Examiner: There was talk of there being a little tension between the Clinton camp, with the committee wanting a closed-door interview of her and her wanting a public hearing. Is there a reason why she’s testifying in public when all the other witnesses were interviewed behind closed doors, like Mills and Sullivan and Blumenthal?
Jordan: You’d have to check with the chairman, but I think, look, she’s secretary of state, she wants to be interviewed in a public venue, a public setting, I think that’s appropriate. The American people want to see how she answers some of these questions, probably, too. So Chairman Gowdy felt that was the right way to do it, and I am totally comfortable with that.
Examiner: Do you expect that there will be a lot learned from that hearing?
Jordan: We’ll see. Let’s hope we can get some answers to some important questions. I mean, that’s always the goal, is to get to the truth, so let’s hope we can get answers. The thing that sort of, is always — in my mind and I think a lot of people’s minds — has always been the before, the during and the after. The before is, why did we take the security posture that we did? There were 200 security incidents in the 13 months prior to the attack, IED attacks, an assassination attempt on the British ambassador, you know, all kinds of breaches of the actual wall of the temporary mission facility.

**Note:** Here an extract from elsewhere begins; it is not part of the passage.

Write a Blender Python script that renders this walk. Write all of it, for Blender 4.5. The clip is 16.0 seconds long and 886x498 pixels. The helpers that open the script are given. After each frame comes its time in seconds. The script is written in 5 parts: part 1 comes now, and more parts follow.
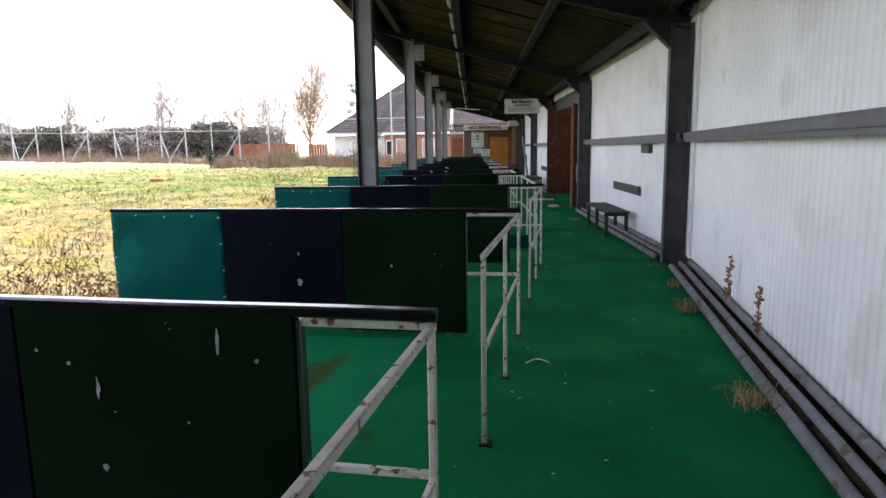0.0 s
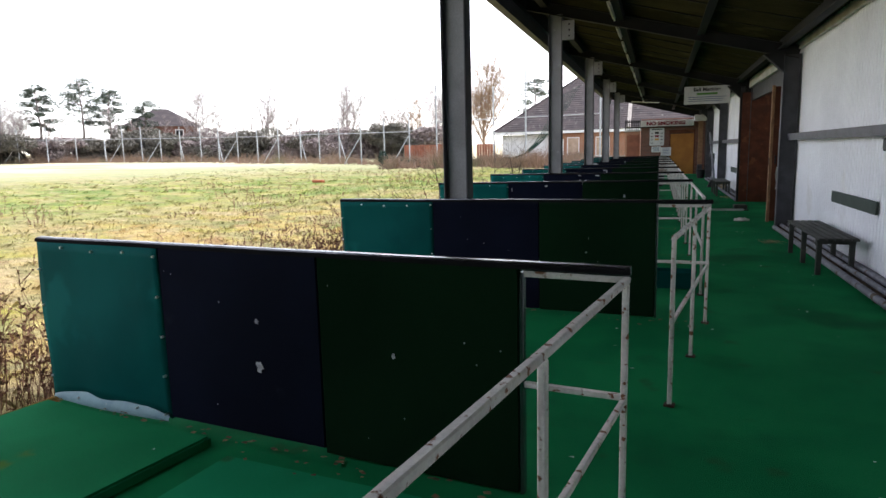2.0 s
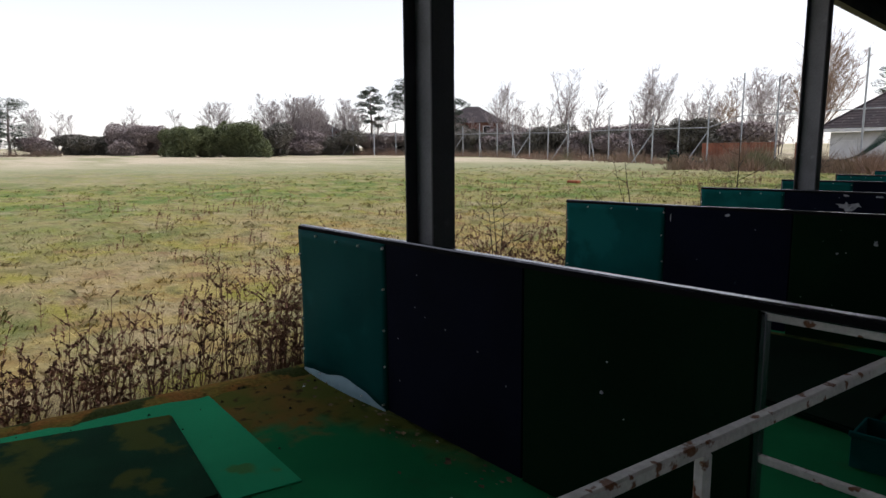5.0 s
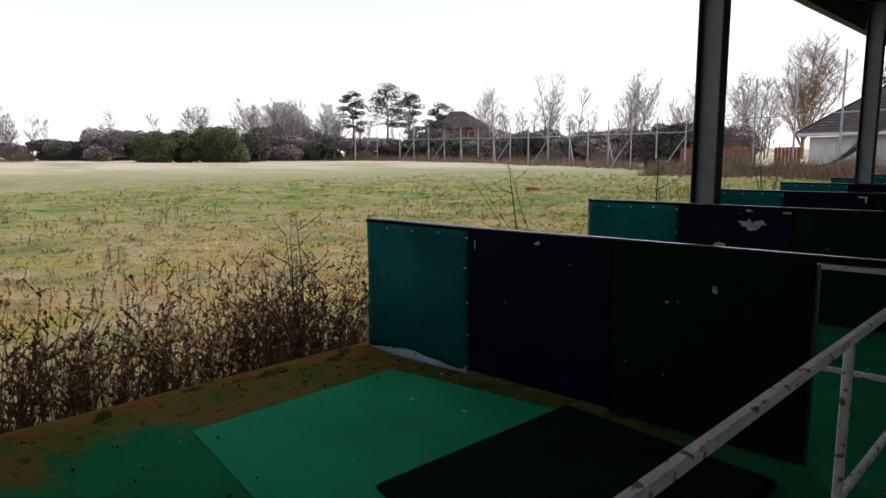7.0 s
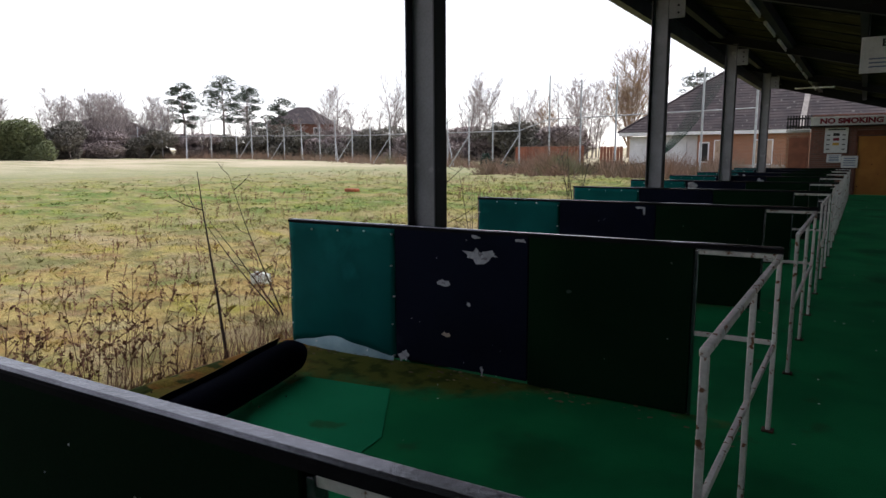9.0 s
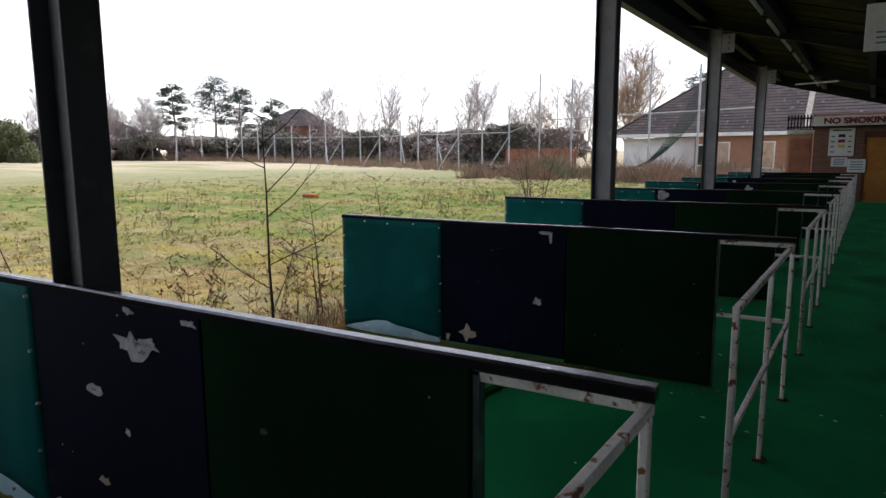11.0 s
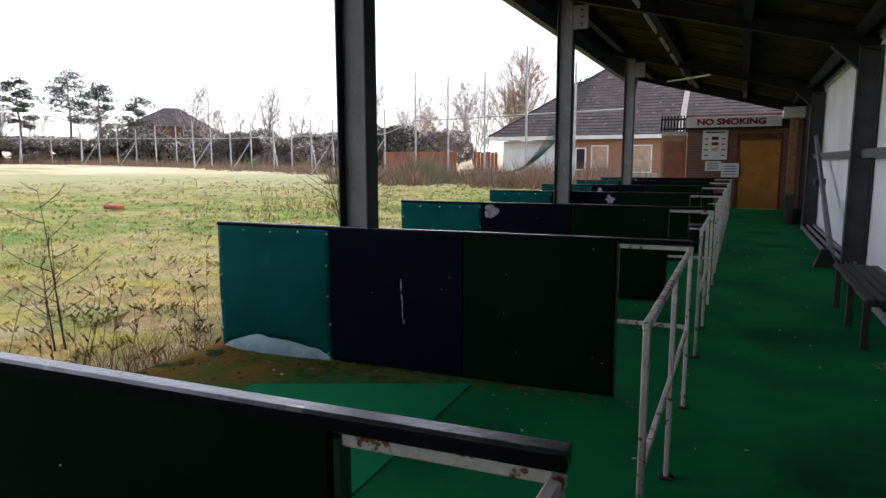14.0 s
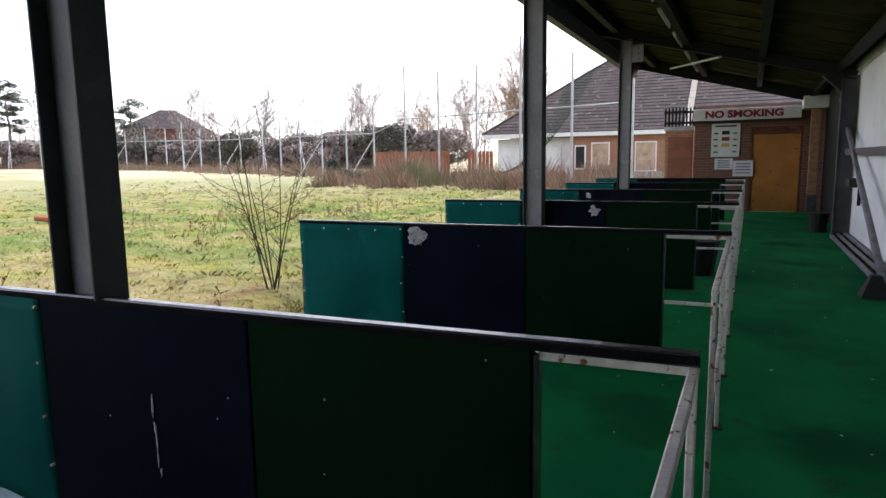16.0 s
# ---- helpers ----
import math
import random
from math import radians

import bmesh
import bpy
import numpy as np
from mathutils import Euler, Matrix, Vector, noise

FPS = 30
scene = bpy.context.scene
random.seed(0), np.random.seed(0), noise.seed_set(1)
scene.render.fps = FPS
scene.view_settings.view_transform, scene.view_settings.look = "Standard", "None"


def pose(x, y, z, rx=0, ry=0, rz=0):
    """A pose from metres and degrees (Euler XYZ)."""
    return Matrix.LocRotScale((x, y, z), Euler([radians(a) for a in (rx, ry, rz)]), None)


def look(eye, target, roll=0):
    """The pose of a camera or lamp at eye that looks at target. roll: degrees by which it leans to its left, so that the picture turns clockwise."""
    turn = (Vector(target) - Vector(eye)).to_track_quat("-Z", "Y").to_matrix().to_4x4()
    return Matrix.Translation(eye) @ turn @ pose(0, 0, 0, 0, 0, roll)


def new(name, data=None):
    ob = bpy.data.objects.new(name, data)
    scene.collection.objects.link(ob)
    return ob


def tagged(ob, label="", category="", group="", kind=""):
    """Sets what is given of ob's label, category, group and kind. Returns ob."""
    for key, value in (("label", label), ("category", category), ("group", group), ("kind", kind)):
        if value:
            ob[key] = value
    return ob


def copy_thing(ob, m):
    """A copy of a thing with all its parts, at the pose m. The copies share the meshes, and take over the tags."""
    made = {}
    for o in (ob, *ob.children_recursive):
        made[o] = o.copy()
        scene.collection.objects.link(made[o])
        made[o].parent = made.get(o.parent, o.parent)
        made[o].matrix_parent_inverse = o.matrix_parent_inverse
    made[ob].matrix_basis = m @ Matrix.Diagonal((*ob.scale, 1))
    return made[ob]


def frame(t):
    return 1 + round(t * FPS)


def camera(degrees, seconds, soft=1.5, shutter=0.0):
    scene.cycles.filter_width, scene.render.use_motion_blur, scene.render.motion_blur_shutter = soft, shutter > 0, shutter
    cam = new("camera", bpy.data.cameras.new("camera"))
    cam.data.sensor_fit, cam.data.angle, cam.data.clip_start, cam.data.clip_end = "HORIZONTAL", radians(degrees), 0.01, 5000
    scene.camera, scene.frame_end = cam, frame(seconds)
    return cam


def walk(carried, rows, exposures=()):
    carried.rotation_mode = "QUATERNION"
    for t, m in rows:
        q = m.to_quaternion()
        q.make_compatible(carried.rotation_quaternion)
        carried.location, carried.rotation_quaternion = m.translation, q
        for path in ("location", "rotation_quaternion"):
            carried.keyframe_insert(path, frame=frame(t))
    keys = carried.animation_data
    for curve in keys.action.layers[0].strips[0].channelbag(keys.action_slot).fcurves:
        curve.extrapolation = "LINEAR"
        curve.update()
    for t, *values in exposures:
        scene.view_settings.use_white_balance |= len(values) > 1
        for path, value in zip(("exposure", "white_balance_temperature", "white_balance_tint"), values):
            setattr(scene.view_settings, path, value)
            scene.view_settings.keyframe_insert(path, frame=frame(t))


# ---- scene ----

With this track record, this history, why, when there were repeated requests for additional help, were they denied? And not only denied, what security force they had was actually reduced. So there’s that line of questions. Then there’s the whole during, and the response time — what we did or didn’t do, what could we have done or maybe not done. There’s a series of questions there.
Then, of course, there’s the after, and this idea that it was a demonstration prompted by a video that turned into an attack. I just don’t see the evidence for that, either. But that was sort of the narrative that [UN Ambassador] Susan Rice and others projected to the American people. So I think you have all those areas. And there’ll be questions on all those, and, now the fourth area, the emails. There’ll be questions about that as well.
Examiner: And any other observations about the IRS or Benghazi?
Jordan: We should impeach John Koskinen. I mean, thinking about the duties he had: he had a duty to preserve all the documents, a duty to produce all the documents, a duty to disclose to Congress and the American people if he couldn’t preserve and/or produce those documents, a duty to testify accurately and a duty to correct the record if he testified in an inaccurate way. He failed every single duty he had.
They had a preservation order in place and they didn’t preserve the documents. They destroyed 422 tapes, 24,000 emails. They didn’t give us all the documents, because you can’t when you’ve already destroyed them.
He didn’t disclose to us that he’d done that until the inspector general found it out, and frankly, even when he did find out things, he waited months before he told us. He testified inaccurately when he said he’d give us all the information. And we even gave him the opportunity to correct the record in a public hearing, [saying] ‘Will you send a letter of correction to the Congress saying you want to correct the record?’ So when you have that kind of pattern, particularly when his chief counsel knew even before he testified that there were problems with the Lerner hard drive and Lerner emails, and he didn’t tell us — he needs to go.